◆ Exercise
Print exactly the lines that run from the line containing "What Blender Python" to the line containing "what is given", both included, and nothing else; pictures stay out.

◆ Data extract
──────────

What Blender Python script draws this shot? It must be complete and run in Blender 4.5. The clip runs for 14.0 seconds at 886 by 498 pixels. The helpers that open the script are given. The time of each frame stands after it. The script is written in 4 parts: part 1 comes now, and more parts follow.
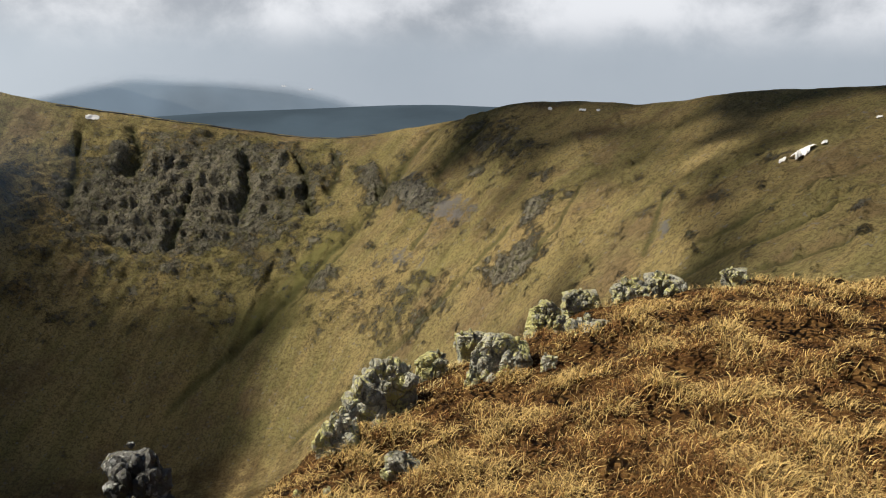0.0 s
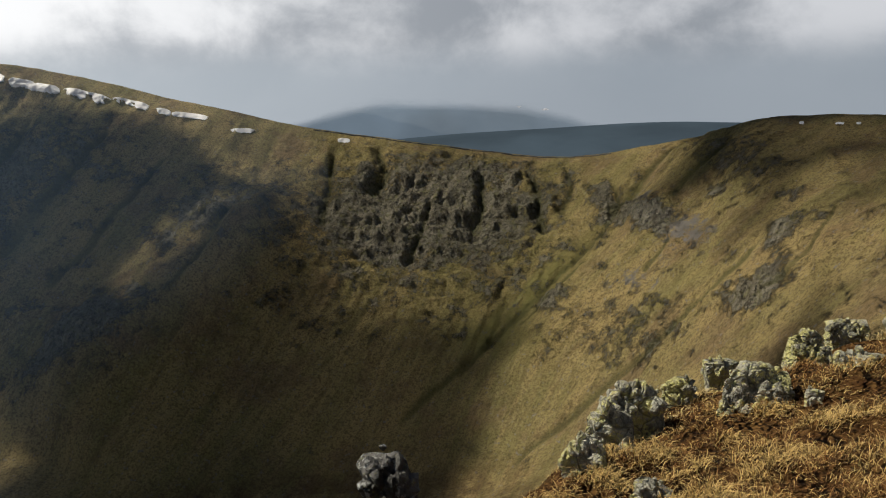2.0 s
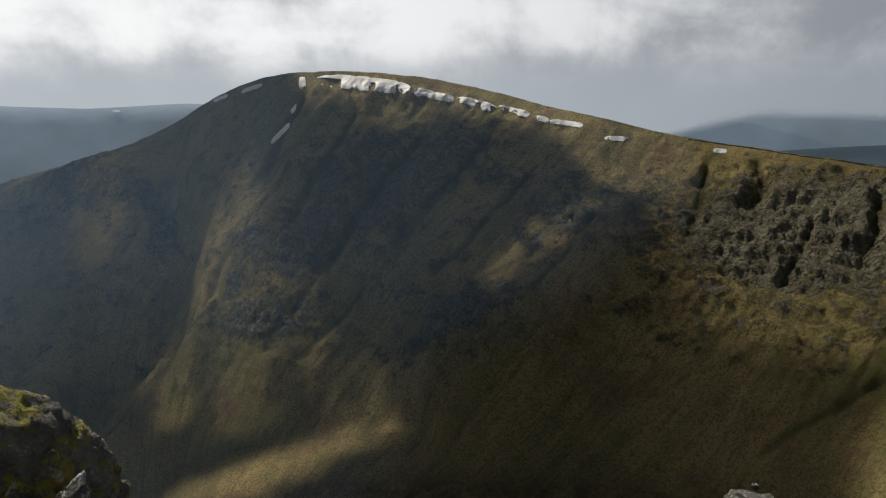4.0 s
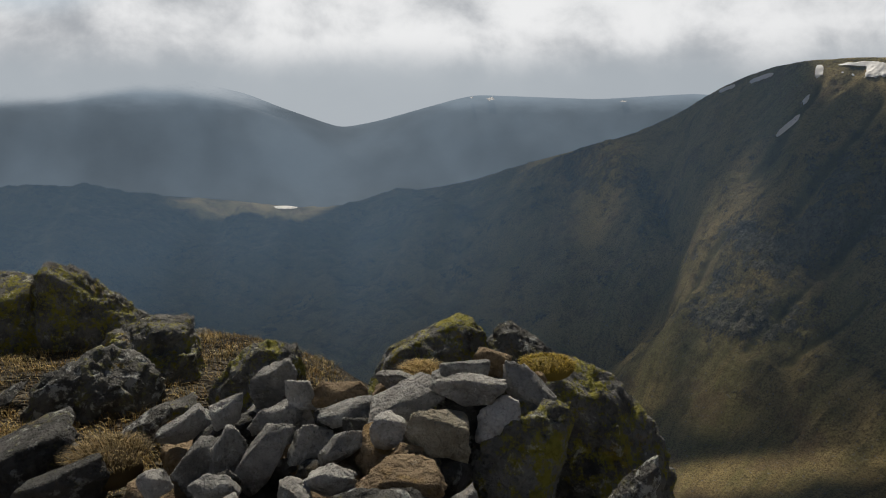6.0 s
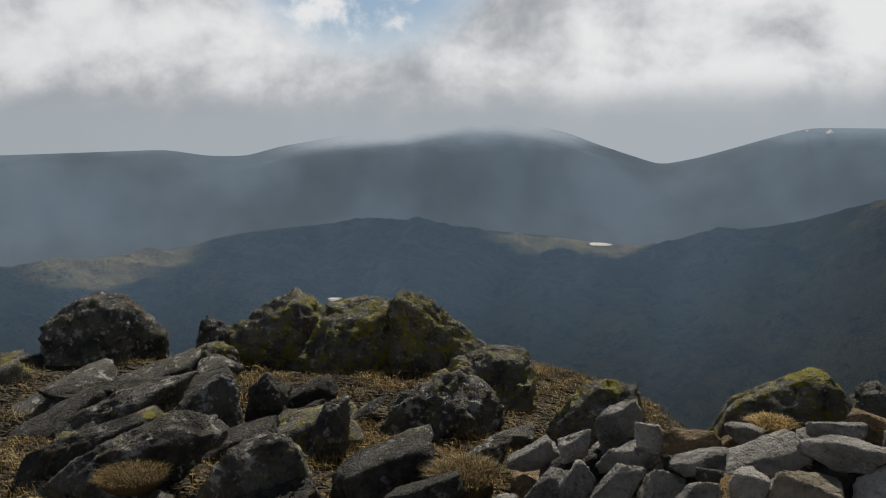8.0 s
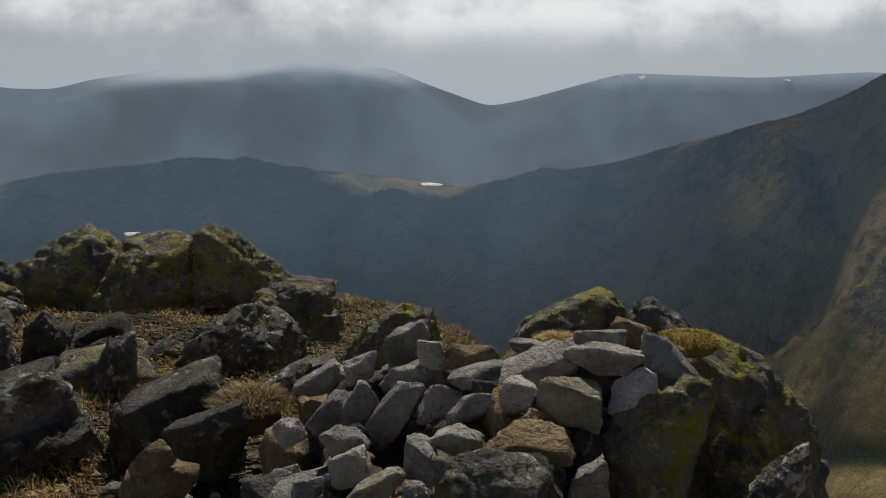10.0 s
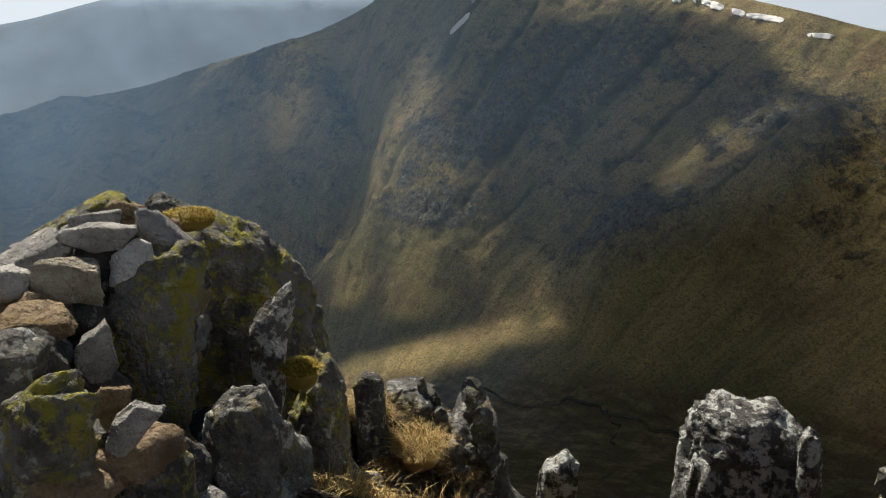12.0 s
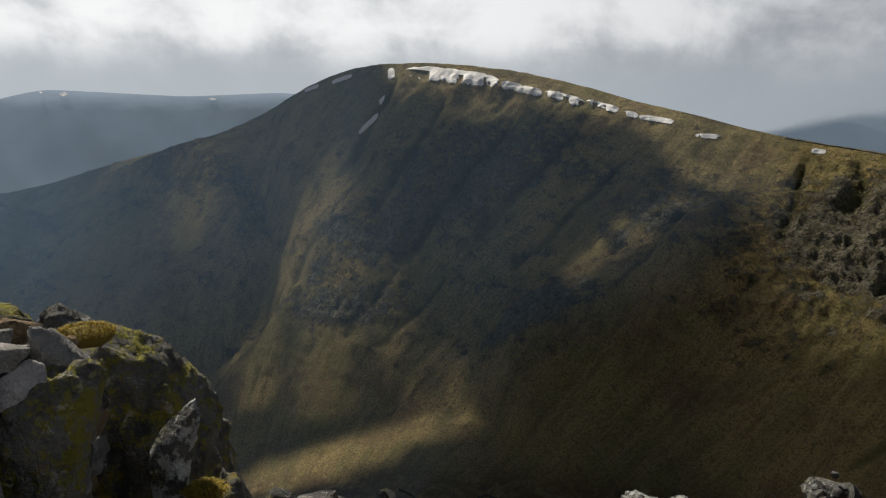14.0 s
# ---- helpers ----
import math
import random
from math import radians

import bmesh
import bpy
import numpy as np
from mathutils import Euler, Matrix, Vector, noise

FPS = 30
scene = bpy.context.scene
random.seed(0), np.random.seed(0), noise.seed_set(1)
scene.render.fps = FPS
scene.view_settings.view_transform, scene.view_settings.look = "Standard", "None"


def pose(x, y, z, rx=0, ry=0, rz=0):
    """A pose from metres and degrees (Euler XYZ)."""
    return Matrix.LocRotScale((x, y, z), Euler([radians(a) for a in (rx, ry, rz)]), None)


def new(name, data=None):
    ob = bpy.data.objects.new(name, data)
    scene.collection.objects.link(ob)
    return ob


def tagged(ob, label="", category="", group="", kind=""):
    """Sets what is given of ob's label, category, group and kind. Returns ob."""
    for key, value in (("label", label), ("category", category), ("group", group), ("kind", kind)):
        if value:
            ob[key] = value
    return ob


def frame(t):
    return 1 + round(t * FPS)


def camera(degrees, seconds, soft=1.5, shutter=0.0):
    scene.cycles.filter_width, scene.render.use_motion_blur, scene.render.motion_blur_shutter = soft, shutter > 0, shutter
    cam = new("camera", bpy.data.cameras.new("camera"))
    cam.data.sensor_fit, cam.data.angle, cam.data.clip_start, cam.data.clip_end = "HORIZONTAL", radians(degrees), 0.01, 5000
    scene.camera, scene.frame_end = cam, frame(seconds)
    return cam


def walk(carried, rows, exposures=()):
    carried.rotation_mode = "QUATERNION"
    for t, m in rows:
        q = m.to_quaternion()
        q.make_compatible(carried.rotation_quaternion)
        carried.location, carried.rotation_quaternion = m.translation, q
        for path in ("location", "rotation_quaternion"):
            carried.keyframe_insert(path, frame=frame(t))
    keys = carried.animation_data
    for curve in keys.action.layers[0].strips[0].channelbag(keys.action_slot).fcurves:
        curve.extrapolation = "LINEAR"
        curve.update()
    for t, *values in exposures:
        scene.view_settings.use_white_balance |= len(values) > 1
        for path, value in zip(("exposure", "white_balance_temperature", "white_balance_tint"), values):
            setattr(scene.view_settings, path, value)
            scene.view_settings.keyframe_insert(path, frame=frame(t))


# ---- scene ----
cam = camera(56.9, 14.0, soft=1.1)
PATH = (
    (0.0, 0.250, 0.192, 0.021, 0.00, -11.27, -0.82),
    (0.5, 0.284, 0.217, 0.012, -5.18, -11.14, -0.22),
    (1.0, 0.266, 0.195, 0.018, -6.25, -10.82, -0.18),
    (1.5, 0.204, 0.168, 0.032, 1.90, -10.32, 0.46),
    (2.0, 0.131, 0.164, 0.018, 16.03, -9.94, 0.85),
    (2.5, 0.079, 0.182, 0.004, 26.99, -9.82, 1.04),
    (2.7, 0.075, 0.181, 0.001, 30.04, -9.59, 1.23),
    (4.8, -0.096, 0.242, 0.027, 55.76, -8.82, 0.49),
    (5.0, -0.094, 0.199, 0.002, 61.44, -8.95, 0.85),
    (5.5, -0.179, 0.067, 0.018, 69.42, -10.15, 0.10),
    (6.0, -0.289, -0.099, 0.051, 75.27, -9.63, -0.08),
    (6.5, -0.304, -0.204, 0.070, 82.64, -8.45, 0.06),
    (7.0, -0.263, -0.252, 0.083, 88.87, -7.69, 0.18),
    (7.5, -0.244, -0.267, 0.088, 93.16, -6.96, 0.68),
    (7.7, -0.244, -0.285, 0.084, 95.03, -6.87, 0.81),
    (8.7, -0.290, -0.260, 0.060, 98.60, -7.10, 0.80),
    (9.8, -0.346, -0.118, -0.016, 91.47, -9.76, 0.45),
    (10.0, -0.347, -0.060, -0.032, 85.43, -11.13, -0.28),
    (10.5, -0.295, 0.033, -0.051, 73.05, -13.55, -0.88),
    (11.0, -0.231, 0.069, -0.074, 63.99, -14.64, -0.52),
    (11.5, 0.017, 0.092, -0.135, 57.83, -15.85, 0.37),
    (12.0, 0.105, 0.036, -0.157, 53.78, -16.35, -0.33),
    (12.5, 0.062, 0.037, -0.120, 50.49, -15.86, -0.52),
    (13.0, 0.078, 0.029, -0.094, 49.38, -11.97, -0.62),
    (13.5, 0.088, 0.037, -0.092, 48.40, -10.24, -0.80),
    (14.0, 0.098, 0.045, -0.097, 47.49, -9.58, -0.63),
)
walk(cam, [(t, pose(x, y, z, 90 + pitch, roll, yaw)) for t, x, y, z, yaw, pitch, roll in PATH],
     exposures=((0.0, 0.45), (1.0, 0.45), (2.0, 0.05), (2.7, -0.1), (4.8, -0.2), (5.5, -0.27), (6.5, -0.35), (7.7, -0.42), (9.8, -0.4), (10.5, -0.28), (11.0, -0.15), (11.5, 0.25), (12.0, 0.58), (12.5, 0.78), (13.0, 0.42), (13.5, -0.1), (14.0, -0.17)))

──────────

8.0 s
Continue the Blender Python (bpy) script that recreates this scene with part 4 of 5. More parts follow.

──────────

◆ Finished task
What Blender Python script draws this shot? It must be complete and run in Blender 4.5. The clip runs for 14.0 seconds at 886 by 498 pixels. The helpers that open the script are given. The time of each frame stands after it. The script is written in 4 parts: part 1 comes now, and more parts follow.
0.0 s
2.0 s
4.0 s
6.0 s
8.0 s
10.0 s
12.0 s
14.0 s
# ---- helpers ----
import math
import random
from math import radians

import bmesh
import bpy
import numpy as np
from mathutils import Euler, Matrix, Vector, noise

FPS = 30
scene = bpy.context.scene
random.seed(0), np.random.seed(0), noise.seed_set(1)
scene.render.fps = FPS
scene.view_settings.view_transform, scene.view_settings.look = "Standard", "None"


def pose(x, y, z, rx=0, ry=0, rz=0):
    """A pose from metres and degrees (Euler XYZ)."""
    return Matrix.LocRotScale((x, y, z), Euler([radians(a) for a in (rx, ry, rz)]), None)


def new(name, data=None):
    ob = bpy.data.objects.new(name, data)
    scene.collection.objects.link(ob)
    return ob


def tagged(ob, label="", category="", group="", kind=""):
    """Sets what is given of ob's label, category, group and kind. Returns ob."""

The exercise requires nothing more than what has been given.